### REQUEST
Write out the entire listing below exactly as it appears, minus any pictures.

**********

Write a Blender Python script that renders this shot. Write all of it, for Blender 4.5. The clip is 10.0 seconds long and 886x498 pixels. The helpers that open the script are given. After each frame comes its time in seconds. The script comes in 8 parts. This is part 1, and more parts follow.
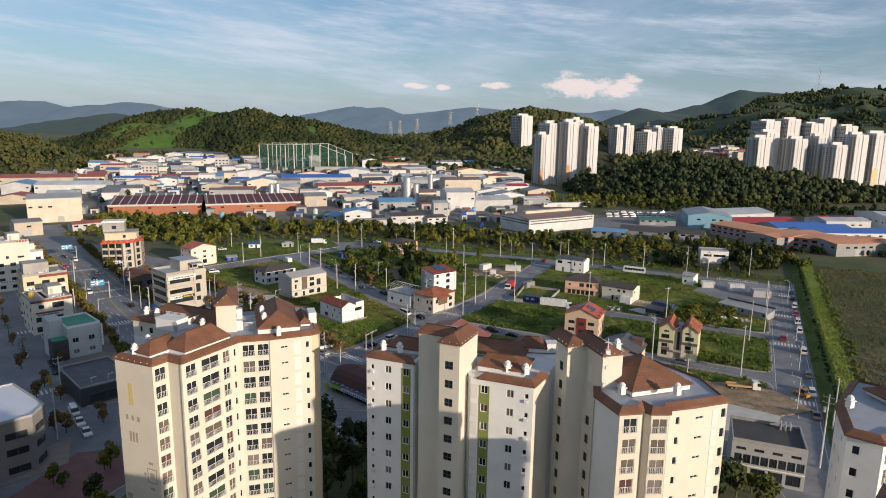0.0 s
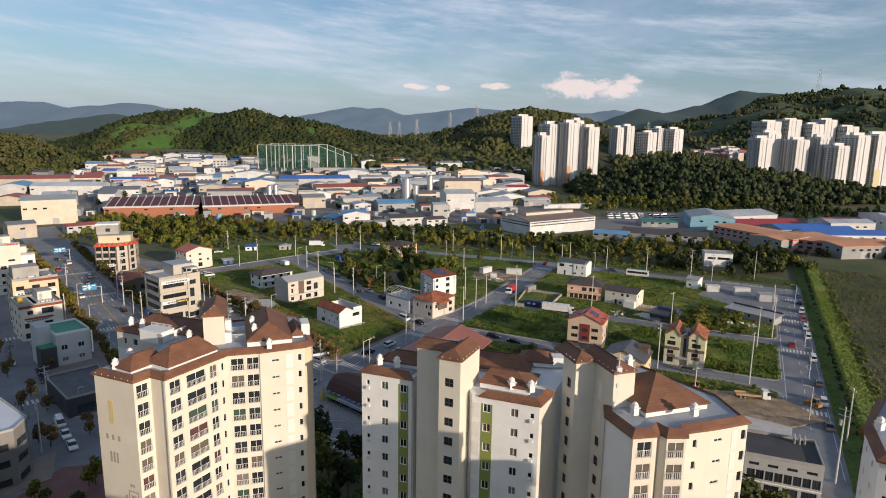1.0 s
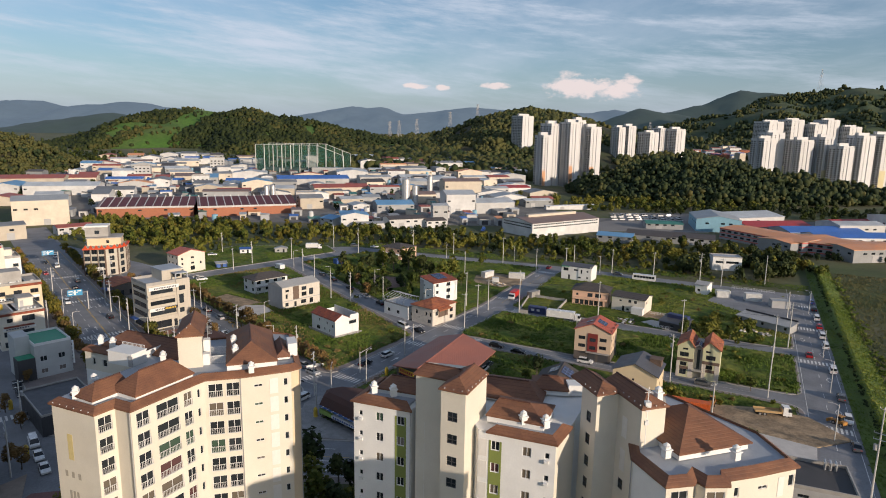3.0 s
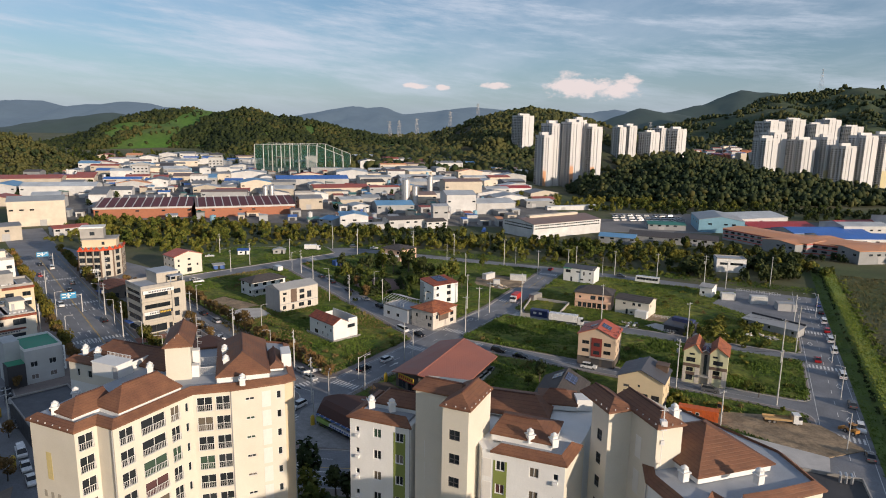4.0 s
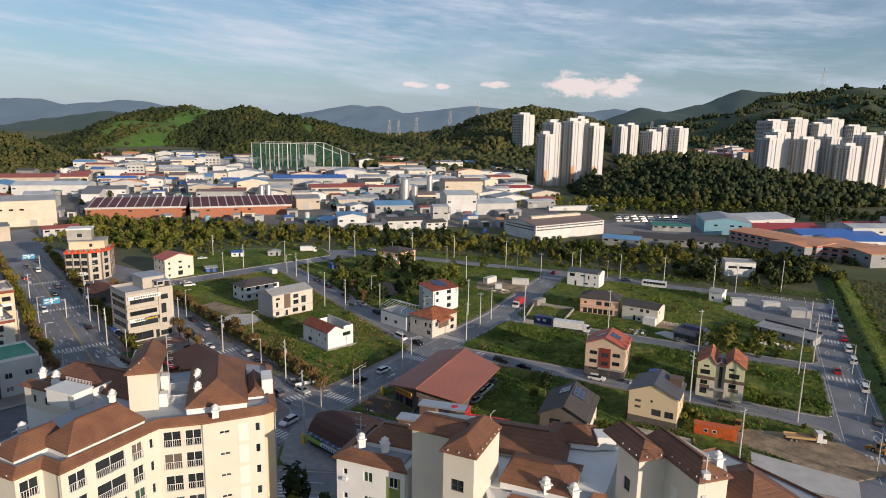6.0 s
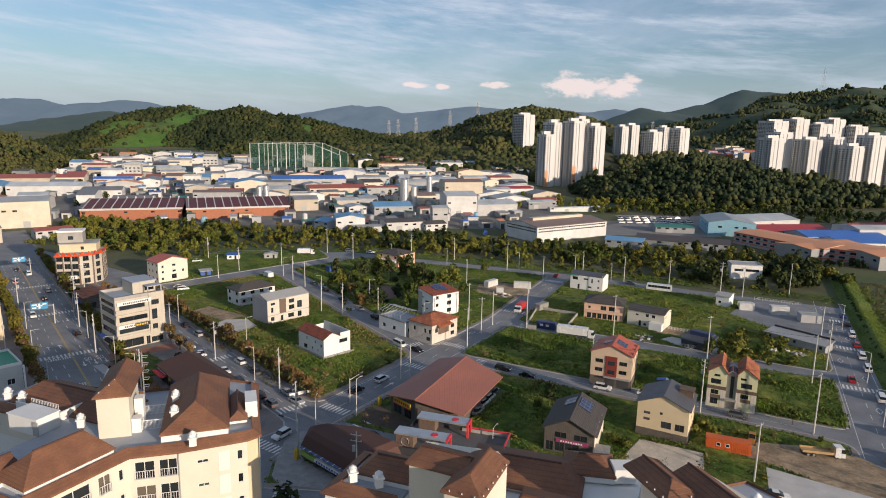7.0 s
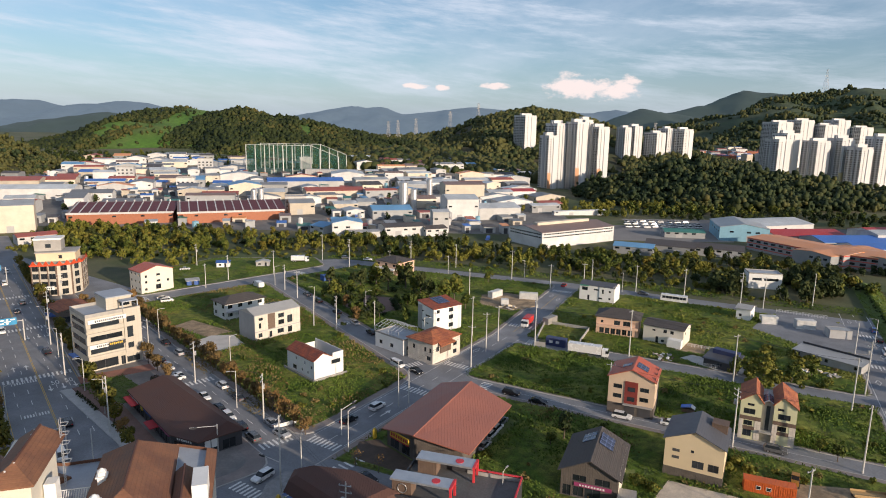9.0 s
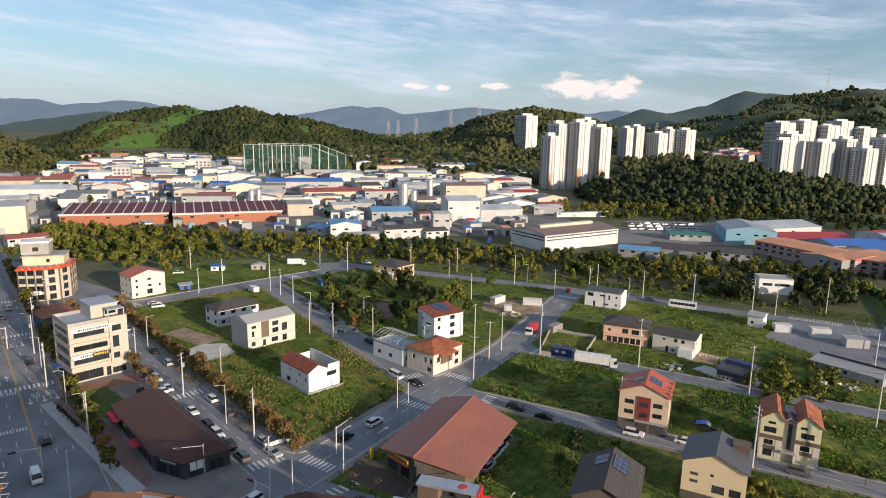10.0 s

**********

### TASK ANSWER
Write a Blender Python script that renders this shot. Write all of it, for Blender 4.5. The clip is 10.0 seconds long and 886x498 pixels. The helpers that open the script are given. After each frame comes its time in seconds. The script comes in 8 parts. This is part 1, and more parts follow.
0.0 s
1.0 s
3.0 s
4.0 s
6.0 s
7.0 s
9.0 s
10.0 s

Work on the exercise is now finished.